Charlie had managed to summon up admirable degrees of enthusiasm any time he wanted during his eight happy years on earth. Once when a kindergarten classmate lost a pen out the first-floor window, Charlie summoned enough enthusiasm to whip his Batman cape from its hiding place in his schoolbag, don it in a flash and leap out the window to retrieve the pen. Charlie's unsuspecting substitute teacher nearly expired from heart failure, but his classmates thought it a cool move.
To disguise her intentions on her trek to the Bette Davis house, Charlie's grandmother took along Charlie's 12-month-old brother, Matthew, in a carriage and asked Charlie and his sisters, Nancy, 10, and Erin, 6, for an escort. Grandma had bribed the kids with pairs of multicolored pinwheels that fastened like bumblebee antennae to their heads, and as the school of Henningses headed west, Charlie bicycling in the lead, the pinwheels whirred madly in the summer breeze.
Charlie got to the house first, followed soon after by his sisters. They stood peering over the fence, their headgear whirring like bugs. Charlie had no idea who Bette Davis might be, but he had heard the song "Bette Davis Eyes," and had seen singer Kim Carnes performing it on cable television. He may have expected a young, blonde woman in a black leotard.

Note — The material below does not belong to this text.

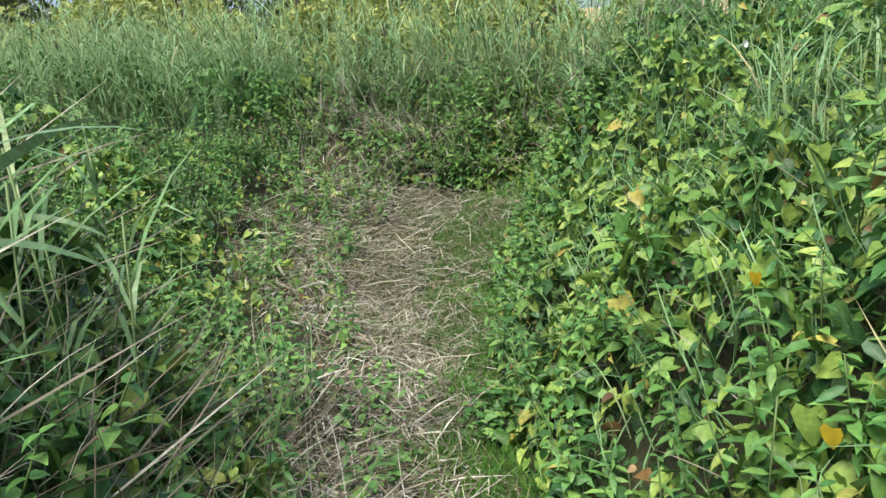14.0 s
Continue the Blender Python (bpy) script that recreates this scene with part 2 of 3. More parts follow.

When the grandmotherly woman with the gravelly voice glanced up from beneath the rim of her sun hat and barked, "what are you walking way up there for? Why aren't you walking down there? It's low tide!" Charlie responded, "My grandmother's coming to see you!" He whirled around toward the road and yelled:
"Grandma! This is it! This is the place! Is she old? Then this is her!"Miss Davis watched, her hands on her hips.
"Oh, my God!" Charlie's grandmother thought, as she wheeled the baby carriage around suddenly and dashed back up the street, ducking from embarrassment. "Oh, my God! Never again! The woman would never speak to me again, even if I ever did get the chance to meet her!"
Charlie's grandmother left Huntington and never tried to see Bette Davis again, though it wouldn't have been too difficult. The actress shopped for fish in the local fish store, bought clam rakes in the hardware store and endured all kinds of daily and nightly interruptions from neighborhood teens, and noise from parties at the nearby Bay Club.
And she endured Charlie, apparently. Susan Hennings kept running into neighbors who said that her skinny, blond, elfin Charlie had introduced their son or daughter to Bette Davis. "He never mentioned it to me," she said. "I would hear it from parents. 'Hey, Charlie took Alex over to meet Bette Davis.' 'Hey, Liz tells me Charlie took him to meet Bette Davis.' "
With her son an apparent intimate of the legendary actress, and her mother an unrequited fan, Susan Hennings decided she would march down the street and ask for an autograph for her mother. She marched about 15 times and circled the block an aggregate total of maybe 45 times, but she could never knock on the door. Finally, she chose a day when the children were back in school. She pushed the baby carriage up to the gate, turned away, returned again, turned away again and, at last, walked to the door and knocked. A woman answered. Mrs. Hennings could think of nothing to say except, "I came for an autograph." The woman said, "I guess you want Bette Davis' autograph, unless you want mine. I'm the cleaning service. But Miss Davis is gone."
"When did she leave?" Mrs. Hennings asked.